Quatre ans après le choc Le fils de Saul encore présent dans toutes les mémoires, le cinéaste hongrois László Nemes signe avec Sunset son deuxième long-métrage. Il y suit la destinée d’Irisz Leiter dans un empire Austro-Hongrois qui s’effrite.
Fin des années 1910. Irisz Leiter cherche du travail dans la chapellerie qui porte son nom, autrefois tenue par ses parents. Tandis qu’elle se heurte à l’hostilité des nouveaux propriétaires qui ne veulent pas l’embaucher, elle apprend avec stupeur qu’elle aurait un frère dont elle ignore tout de son existence. Autour d’elle, les personnages parlent d’un fils caché. Sans réellement savoir si elle peut se fier aux rumeurs, ni même par où commencer, elle se lance pourtant dans une quête désespérée afin de le retrouver.

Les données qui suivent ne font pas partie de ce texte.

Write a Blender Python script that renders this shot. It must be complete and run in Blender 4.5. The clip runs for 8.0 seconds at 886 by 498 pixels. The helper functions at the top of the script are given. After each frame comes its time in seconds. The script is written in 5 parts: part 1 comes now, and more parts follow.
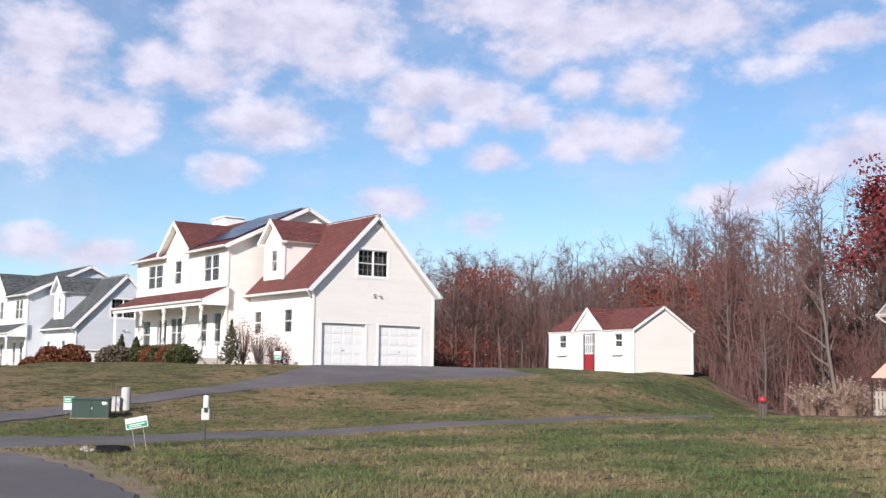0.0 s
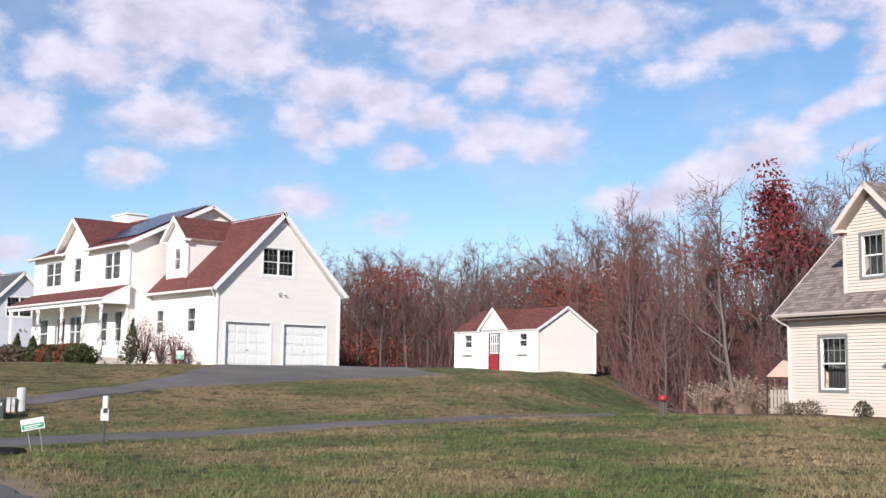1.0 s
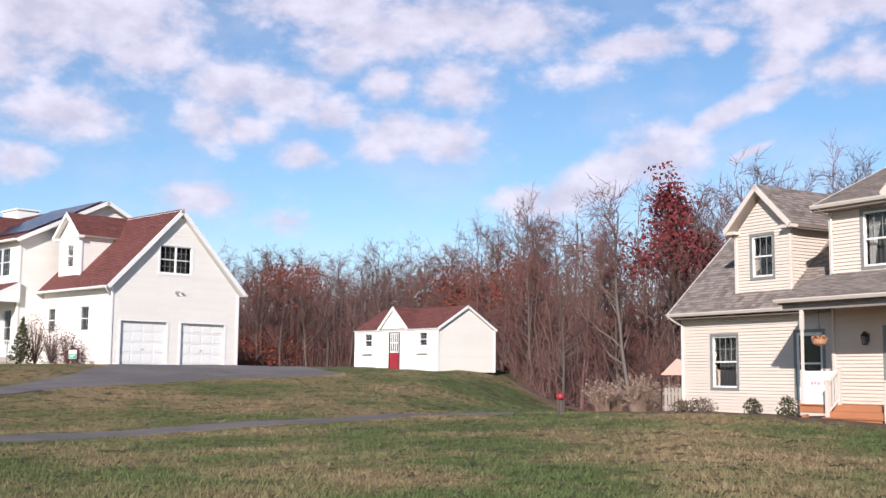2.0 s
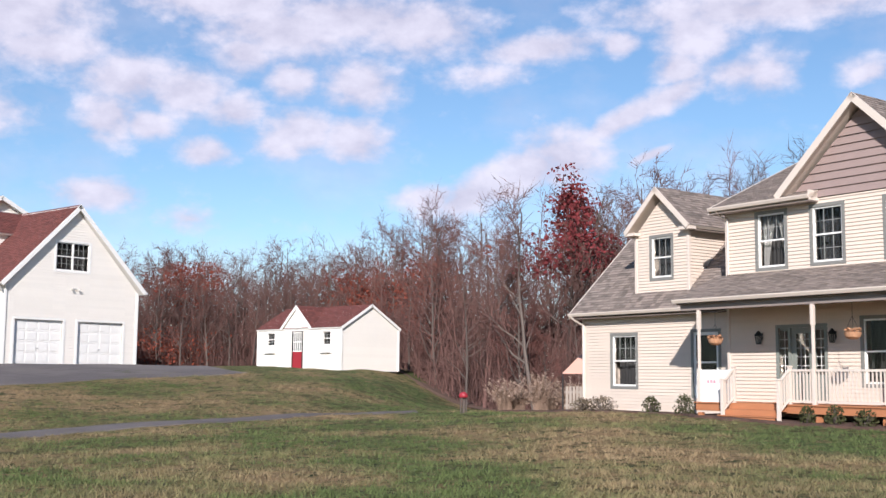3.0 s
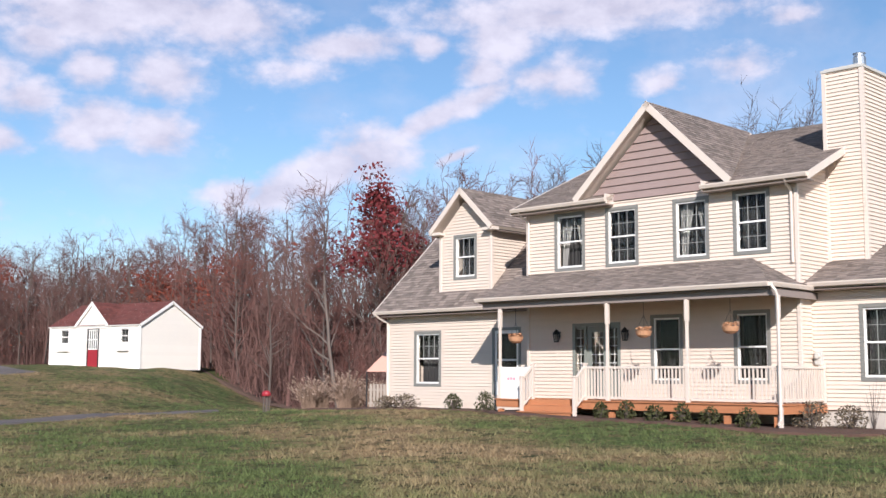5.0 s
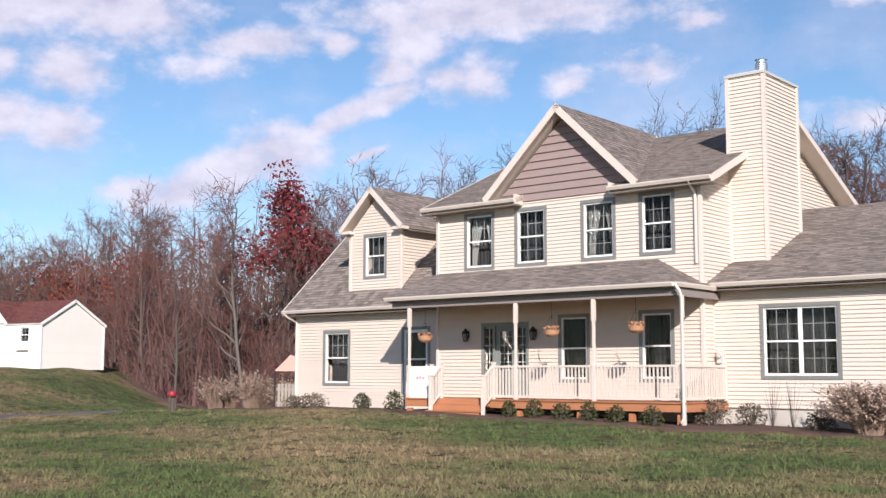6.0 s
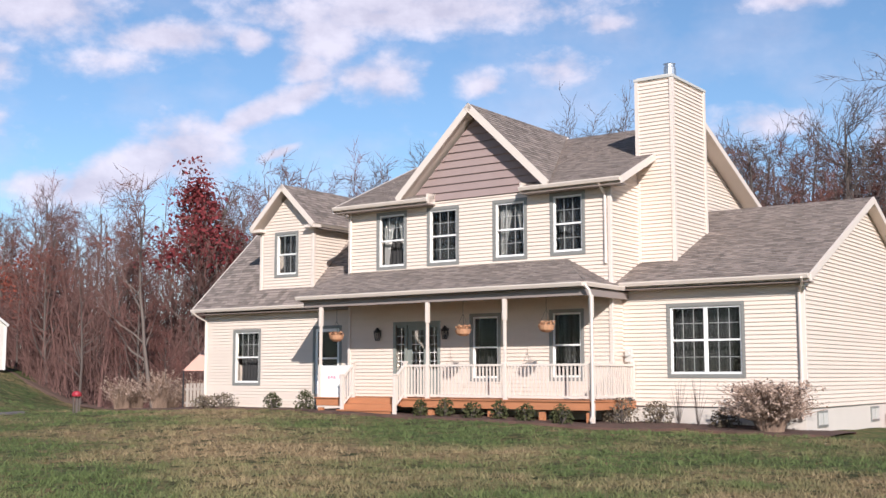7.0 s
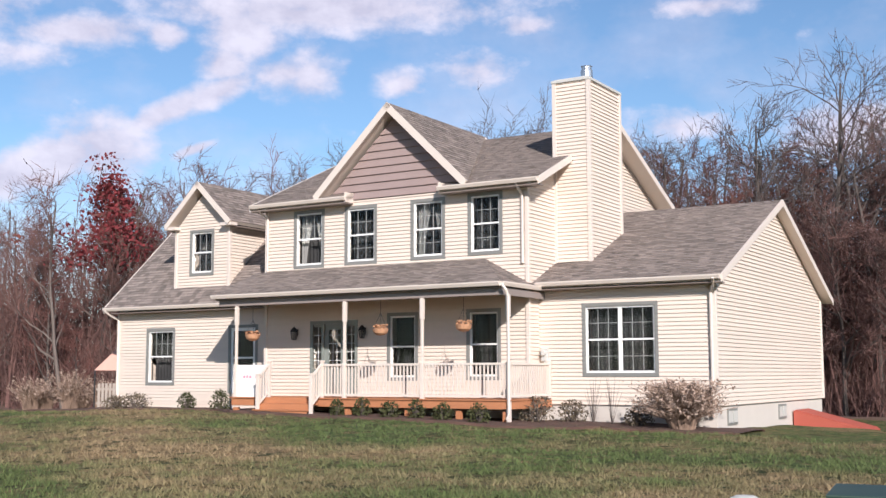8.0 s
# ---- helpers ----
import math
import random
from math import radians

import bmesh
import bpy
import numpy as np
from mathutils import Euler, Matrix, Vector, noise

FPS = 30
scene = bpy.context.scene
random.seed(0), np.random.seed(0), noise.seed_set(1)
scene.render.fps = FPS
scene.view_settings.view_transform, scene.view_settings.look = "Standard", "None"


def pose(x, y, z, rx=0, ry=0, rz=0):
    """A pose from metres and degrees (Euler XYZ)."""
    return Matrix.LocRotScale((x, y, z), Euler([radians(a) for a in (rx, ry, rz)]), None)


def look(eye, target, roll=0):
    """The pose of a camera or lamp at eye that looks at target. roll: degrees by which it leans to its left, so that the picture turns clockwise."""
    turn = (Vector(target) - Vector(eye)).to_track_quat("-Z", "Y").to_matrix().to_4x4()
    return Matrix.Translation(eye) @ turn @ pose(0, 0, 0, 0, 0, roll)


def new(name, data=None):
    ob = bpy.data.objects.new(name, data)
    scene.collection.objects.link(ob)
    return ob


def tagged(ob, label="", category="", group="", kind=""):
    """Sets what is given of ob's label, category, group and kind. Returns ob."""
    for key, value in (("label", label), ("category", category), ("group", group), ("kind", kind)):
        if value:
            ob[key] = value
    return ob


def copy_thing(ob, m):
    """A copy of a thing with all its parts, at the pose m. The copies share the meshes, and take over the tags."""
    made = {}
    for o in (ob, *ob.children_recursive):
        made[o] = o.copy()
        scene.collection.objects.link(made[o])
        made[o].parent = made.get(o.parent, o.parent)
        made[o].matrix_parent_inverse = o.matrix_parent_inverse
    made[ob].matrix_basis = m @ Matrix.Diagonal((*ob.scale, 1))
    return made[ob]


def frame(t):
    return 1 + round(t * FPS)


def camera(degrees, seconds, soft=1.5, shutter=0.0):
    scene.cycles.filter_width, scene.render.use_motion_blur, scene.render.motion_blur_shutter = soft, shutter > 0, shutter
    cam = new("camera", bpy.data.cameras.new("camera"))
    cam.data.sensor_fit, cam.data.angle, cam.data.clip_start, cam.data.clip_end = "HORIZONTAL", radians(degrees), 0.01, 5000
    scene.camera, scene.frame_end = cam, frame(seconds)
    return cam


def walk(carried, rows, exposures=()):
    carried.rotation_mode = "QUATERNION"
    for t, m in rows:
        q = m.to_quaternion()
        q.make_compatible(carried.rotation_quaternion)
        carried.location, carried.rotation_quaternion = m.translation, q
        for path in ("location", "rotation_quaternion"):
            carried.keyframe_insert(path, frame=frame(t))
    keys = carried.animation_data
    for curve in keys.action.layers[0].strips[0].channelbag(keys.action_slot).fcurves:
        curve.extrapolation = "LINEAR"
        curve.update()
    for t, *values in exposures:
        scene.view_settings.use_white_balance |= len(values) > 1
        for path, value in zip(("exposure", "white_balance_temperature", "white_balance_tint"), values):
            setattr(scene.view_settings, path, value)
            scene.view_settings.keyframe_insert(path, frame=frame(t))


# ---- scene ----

Ce parallèle avec le précédent film de László Nemes n’est pas le seul (dans Le Fils de Saul, un père se battait pour récupérer la dépouille du garçon en qui il avait cru reconnaitre son propre fils) et c’est sans grande surprise que nous retrouvons dès les premières minutes, le style visuel du réalisateur. Nemes confirme l’esthétique ainsi que le procédé filmique qui nous avait marqué dans son premier film, mais dans Sunset, cette volonté de nous époustoufler affaiblit parfois sa mise en scène.
En cela, certaines séquences sont prisonnières d’une scénographie trop appuyée lorsqu’un personnage surgit dans le cadre d’une manière soi-disant impromptue pour tirer Irisz d’un mauvais pas. Mais le reste du temps, toute l’efficacité du suivi à l’épaule d’Irisz vient confirmer la maîtrise technique du hongrois, qui fait de son personnage féminin le centre de gravité de sa nouvelle œuvre. Irisz aimante la caméra, elle est au centre de presque tous les plans et lorsqu’elle ne l’est pas, la caméra vient à elle ou bien elle vient à la caméra, qui panote brièvement avant de la retrouver.
L’immersion est garantie puisqu’elle nous est de toute façon imposée. Et à nouveau lorsque les éléments se déchaîneront autour d’elle, cela passera avant tout par un remarquable travail sonore. Le choix de garder les arrières-plans floutés étant conservé et notre imagination toujours titillée sur ce qu’il se passe hors-champ, nous pouvons désormais parler d’un “style Nemes” qui persiste et se déploie pour venir casser un classicisme auquel cette histoire se serait plus volontiers soumise.
À l’aube de la Première Guerre, László Nemes dépeint la métamorphose
d’une femme au crépuscule d’un empire, marqué par la cruauté humaine.
L’odyssée d’Irisz au cœur de l’austérité Austro-Hongroise est marquée par la cruauté, la faiblesse humaine et la perte de nombreuses valeurs civiles alors que tout un monde est en train de s’écrouler. À l’aube de la Première Guerre, c’est bel et bien le crépuscule d’un empire, puis sa chute que László Nemes autopsie. Son cinéma, toujours aussi intéressant, se veut plus exigeant et mute vers quelque chose qui commence à ressembler, toutes proportions gardées, à l’œuvre de Luchino Visconti, de par cette manière d’observer le destin de ses personnages au cœur d’une période historique pleine de changements et autres bouleversements.
Dans Le Guépard (1963), le prince Salina ne comprenait plus les règles du milieu dans lequel il vivait et le regardait décliner. Le point de vue choisi par Nemes pour Sunset s’y oppose : Irisz va apprendre à changer et à évoluer en même temps que le monde alentour. C’est aussi pour cela que Sunset, malgré des défauts nés d’une certaine ressemblance avec le précédent film du réalisateur, est également un magnifique portrait de femme, fort et désenchanté.
Si le final n’est pas aussi audacieux que celui du Fils de Saul et bien que le tout soit assez déprimant à parcourir (beau certes, mais aussi déprimant), nul doute que nous nous souviendrons de cet ultime travelling avant, qui marque la métamorphose d’une époque en même temps que celle d’une femme.